My grandfather always looked out for his sister and they were very close.  I'm not sure if it was he and the brothers who put in the effort or if it was the iron will of Aunt Millie to keep the family together because she could be fiercely protective.  My grandfather's 2nd wife passed away shortly after I was born so for as long as I can remember my grandfather dated many women, or at least it seemed that way.  Aunt Millie hated all of them, she was relentless in her distrust.  My grandfather didn't care, he made sure Aunt Millie was well provided for and looked after her but when it came to dating he just ignored her disapproval and tried to bring everyone together.  He was such a jolly guy.  Aunt Millie could be bitter at times but she'd had a hard life.  Her husband was not a good man.

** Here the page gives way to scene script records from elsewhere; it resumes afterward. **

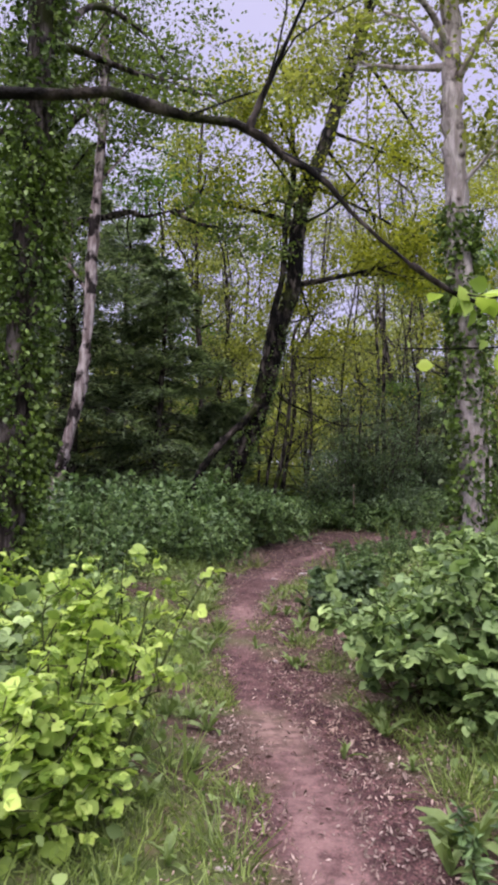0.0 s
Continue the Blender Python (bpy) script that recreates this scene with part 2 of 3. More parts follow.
LEAF = np.array([(0, 0, 0), (0.33, 0.28, 0.10), (0.36, 0.6, 0.10), (0, 1, -0.08), (-0.36, 0.6, 0.10), (-0.33, 0.28, 0.10)])
LEAF_POLYS = np.array([(0, 1, 2, 3), (0, 3, 4, 5)])
CHIP = np.array([(0, 0, 0), (0.32, 0.5, 0.07), (0, 1, 0), (-0.32, 0.5, 0.07)])
CHIP_POLYS = np.array([(0, 1, 2, 3)])
TRI = np.array([(-0.2, 0.1, 0), (0.24, 0.35, 0.05), (0, 1, 0)])
TRI_POLYS = np.array([(0, 1, 2)])
ROUND = np.array([(0, 0, 0), (0, 0.5, -0.02), (0, 1, -0.1), (0.3, 0.12, 0.08), (0.44, 0.45, 0.11), (0.27, 0.8, 0.03), (-0.3, 0.12, 0.08), (-0.44, 0.45, 0.11), (-0.27, 0.8, 0.03)])
ROUND_POLYS = np.array([(0, 3, 4, 1), (1, 4, 5, 2), (0, 1, 7, 6), (1, 2, 8, 7)])
def compound(angles, scale, stalk, leaflet=LEAF, polys=LEAF_POLYS):
    """A leaf of several leaflets that spread from one stalk."""
    vs, fs = [], []
    for k, (a, q) in enumerate(zip(angles, scale)):
        c, d = math.cos(radians(a)), math.sin(radians(a))
        v = leaflet * np.array([1.15, 1, 1.3]) * q
        vs.append(np.stack([v[:, 0] * c + v[:, 1] * d, stalk - v[:, 0] * d + v[:, 1] * c, v[:, 2] - 0.12 * v[:, 1] * (a != 0)], -1))
        fs.append(polys + len(leaflet) * k)
    return np.concatenate(vs), np.concatenate(fs)


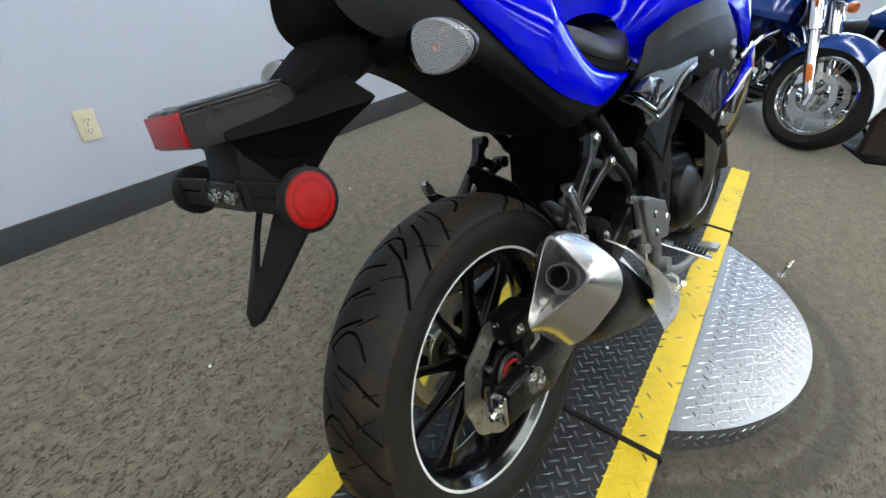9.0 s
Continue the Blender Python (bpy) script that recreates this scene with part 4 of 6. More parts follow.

When I think back on my life, she was there for every major event.  Always in the background, always present and quiet.  She attended all my childhood school events and my high school graduation.  Children and teenagers take these moments for granted and just assume the person is there because they are supposed to be, that's their job, right?  Oh my, I look back with so much gratitude that she was always present for holidays and personal events.  I wish I could read into the details of her life, learn more of what it was like to go through a century of wars and technology changes - 98 years!  What a long lifetime!  This reflection has largely fueled a renewed urgency to record more of my personal history in this blog because who knows what future generations might start wondering about their heritage and looking about for a written record.